● **Record excerpts**
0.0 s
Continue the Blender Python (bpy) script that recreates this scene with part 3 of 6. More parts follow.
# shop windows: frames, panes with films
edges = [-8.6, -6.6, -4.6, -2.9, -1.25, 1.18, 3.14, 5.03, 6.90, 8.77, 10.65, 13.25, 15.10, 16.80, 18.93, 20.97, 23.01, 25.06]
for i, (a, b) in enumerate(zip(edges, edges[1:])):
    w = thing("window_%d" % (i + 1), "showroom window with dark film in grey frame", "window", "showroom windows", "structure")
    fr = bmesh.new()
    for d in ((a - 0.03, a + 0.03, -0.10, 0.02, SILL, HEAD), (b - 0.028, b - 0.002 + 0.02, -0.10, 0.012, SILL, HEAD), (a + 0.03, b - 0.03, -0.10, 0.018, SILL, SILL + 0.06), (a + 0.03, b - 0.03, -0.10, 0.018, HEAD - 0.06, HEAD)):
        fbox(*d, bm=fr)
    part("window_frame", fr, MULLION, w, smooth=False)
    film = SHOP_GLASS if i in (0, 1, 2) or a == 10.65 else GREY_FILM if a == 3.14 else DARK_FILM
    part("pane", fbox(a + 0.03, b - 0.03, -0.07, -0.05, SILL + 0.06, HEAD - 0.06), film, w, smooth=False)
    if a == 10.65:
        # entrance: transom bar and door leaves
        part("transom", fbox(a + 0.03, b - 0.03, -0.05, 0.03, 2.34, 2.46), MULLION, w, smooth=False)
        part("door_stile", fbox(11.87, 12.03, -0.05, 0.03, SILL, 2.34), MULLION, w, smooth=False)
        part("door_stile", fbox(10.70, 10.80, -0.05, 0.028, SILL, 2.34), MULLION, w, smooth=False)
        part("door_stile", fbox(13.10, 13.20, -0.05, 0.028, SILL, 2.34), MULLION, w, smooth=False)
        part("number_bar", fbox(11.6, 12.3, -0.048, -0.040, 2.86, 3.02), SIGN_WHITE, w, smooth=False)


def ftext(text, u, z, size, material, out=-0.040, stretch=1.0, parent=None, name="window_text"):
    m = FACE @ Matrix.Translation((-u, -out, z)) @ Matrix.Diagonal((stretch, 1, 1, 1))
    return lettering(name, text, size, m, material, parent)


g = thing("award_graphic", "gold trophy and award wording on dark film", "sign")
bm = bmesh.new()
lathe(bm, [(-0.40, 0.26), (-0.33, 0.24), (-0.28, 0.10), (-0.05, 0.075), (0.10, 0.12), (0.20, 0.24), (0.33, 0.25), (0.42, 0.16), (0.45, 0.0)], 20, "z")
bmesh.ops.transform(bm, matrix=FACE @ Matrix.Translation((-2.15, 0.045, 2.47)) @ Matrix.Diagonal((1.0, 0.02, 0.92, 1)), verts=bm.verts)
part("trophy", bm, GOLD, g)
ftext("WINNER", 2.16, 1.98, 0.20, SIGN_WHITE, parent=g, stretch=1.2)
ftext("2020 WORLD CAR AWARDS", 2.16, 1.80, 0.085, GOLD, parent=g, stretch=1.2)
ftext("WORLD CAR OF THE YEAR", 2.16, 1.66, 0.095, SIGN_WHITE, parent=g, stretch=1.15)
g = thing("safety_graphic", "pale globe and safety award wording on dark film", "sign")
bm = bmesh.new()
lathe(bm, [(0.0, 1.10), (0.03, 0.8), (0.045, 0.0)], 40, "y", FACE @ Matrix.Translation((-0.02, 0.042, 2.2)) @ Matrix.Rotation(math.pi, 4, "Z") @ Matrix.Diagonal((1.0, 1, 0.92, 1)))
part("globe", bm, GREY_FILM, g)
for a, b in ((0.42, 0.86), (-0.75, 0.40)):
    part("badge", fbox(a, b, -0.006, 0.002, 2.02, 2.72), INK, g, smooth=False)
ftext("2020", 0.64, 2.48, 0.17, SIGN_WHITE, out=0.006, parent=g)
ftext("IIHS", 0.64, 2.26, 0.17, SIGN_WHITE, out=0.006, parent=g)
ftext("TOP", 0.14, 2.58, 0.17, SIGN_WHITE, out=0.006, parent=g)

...

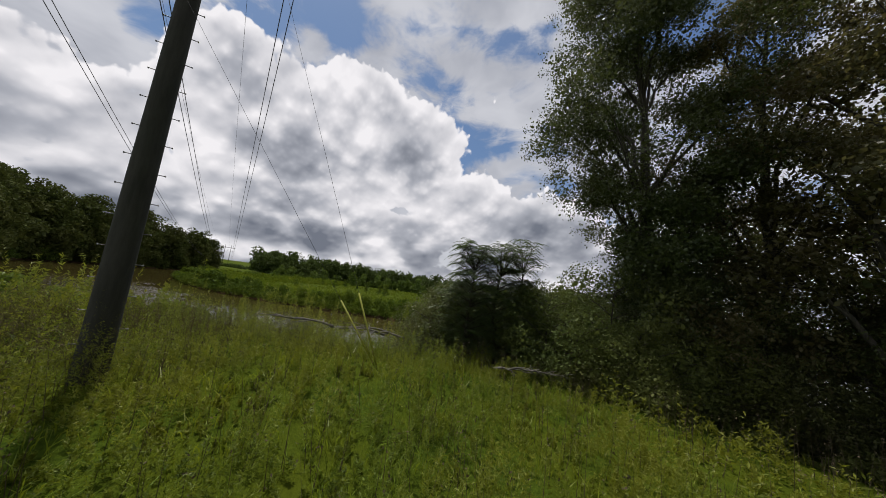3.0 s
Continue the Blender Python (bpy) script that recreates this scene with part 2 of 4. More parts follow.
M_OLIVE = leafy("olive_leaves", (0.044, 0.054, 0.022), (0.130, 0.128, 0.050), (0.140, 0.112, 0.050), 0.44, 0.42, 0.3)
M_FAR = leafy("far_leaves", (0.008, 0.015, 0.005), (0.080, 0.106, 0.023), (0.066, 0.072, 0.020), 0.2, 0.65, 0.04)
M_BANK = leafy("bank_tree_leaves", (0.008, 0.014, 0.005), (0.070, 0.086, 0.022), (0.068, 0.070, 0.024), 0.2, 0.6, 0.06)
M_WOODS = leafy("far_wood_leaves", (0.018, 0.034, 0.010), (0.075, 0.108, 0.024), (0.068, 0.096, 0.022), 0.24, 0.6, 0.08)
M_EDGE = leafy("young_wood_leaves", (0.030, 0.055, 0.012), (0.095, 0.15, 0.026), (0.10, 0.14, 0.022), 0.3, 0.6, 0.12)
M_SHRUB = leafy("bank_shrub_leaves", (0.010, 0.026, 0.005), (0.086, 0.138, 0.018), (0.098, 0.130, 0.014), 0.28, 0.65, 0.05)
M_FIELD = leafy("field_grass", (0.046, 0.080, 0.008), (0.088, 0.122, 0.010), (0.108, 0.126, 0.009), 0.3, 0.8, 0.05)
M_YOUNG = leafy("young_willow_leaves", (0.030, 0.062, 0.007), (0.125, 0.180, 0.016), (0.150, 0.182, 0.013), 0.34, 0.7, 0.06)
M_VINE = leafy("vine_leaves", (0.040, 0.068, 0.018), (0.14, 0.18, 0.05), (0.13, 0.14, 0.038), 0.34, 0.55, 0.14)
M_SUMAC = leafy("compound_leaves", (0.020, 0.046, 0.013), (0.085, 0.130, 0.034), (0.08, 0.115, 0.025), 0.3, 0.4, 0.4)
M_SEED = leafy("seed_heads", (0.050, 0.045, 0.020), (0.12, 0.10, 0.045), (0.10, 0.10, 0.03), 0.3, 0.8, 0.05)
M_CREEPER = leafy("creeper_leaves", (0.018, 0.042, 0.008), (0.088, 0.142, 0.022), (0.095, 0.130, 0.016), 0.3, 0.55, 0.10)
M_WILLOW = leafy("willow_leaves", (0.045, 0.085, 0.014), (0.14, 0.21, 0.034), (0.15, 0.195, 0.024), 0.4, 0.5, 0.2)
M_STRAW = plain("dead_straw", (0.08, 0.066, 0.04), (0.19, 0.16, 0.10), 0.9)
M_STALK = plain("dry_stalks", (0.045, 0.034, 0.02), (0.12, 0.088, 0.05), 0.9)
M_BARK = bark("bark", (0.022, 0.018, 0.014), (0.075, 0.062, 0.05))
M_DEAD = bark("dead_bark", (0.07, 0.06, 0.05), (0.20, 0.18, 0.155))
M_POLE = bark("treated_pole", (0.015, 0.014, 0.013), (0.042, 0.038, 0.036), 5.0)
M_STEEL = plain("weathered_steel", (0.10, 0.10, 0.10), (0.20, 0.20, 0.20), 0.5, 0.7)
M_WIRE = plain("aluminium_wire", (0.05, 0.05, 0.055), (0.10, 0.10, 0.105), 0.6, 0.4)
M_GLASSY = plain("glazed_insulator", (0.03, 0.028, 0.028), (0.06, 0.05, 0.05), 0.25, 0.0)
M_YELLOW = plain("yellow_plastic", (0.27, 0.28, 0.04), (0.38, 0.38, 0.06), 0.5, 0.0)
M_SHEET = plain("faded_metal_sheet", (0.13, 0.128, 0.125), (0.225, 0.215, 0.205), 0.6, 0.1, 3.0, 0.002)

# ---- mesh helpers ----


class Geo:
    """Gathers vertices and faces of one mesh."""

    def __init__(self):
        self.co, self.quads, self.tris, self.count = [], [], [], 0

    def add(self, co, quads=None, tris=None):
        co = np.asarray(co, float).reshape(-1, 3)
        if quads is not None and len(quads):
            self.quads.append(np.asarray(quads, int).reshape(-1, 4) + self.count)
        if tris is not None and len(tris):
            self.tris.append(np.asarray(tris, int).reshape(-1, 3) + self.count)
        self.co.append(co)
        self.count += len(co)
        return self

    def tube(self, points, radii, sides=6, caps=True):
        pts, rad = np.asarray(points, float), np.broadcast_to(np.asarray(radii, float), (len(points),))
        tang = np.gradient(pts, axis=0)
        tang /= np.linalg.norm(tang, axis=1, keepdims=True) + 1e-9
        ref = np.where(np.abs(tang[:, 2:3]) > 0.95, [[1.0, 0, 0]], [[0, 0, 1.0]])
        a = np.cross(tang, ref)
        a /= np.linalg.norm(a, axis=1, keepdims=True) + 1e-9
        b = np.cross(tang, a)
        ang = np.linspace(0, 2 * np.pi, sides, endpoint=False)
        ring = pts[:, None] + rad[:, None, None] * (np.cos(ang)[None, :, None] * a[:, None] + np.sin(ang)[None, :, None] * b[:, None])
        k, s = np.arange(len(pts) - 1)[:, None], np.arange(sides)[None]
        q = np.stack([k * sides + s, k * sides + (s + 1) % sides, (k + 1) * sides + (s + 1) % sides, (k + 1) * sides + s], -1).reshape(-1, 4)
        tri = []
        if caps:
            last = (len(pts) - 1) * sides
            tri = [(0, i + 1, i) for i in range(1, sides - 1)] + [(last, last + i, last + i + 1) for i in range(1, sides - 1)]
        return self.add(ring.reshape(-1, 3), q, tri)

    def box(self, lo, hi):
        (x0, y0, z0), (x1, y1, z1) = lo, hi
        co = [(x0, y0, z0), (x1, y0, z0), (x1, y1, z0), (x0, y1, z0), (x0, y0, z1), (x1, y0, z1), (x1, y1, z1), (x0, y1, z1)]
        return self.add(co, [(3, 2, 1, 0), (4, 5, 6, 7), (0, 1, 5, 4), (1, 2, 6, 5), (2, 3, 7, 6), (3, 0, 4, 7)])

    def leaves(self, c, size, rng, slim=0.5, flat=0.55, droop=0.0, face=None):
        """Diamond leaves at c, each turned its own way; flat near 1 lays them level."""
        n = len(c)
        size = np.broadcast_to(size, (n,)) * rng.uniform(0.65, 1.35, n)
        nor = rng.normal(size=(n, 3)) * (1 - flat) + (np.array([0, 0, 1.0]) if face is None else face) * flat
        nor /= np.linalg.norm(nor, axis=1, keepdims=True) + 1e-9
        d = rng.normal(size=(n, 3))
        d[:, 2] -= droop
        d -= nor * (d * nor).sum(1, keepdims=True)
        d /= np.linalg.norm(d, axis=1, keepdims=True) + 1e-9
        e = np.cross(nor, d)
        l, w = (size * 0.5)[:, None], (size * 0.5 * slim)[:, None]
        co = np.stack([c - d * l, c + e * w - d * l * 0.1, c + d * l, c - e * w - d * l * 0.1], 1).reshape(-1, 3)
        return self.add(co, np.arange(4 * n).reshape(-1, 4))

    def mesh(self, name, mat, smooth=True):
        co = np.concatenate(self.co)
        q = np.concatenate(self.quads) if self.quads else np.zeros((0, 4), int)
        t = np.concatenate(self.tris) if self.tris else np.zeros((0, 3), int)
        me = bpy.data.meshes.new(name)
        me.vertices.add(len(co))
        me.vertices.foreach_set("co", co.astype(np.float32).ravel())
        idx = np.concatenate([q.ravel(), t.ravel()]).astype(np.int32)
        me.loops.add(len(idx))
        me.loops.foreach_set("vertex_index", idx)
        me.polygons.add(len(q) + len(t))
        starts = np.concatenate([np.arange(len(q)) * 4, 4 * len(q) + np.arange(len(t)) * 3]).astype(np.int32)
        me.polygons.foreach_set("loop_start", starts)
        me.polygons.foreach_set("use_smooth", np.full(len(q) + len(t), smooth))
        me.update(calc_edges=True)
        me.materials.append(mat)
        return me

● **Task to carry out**
In the material above, show every line where the word "follow" turns up.

● **Response below**
Continue the Blender Python (bpy) script that recreates this scene with part 3 of 6. More parts follow.
Continue the Blender Python (bpy) script that recreates this scene with part 2 of 4. More parts follow.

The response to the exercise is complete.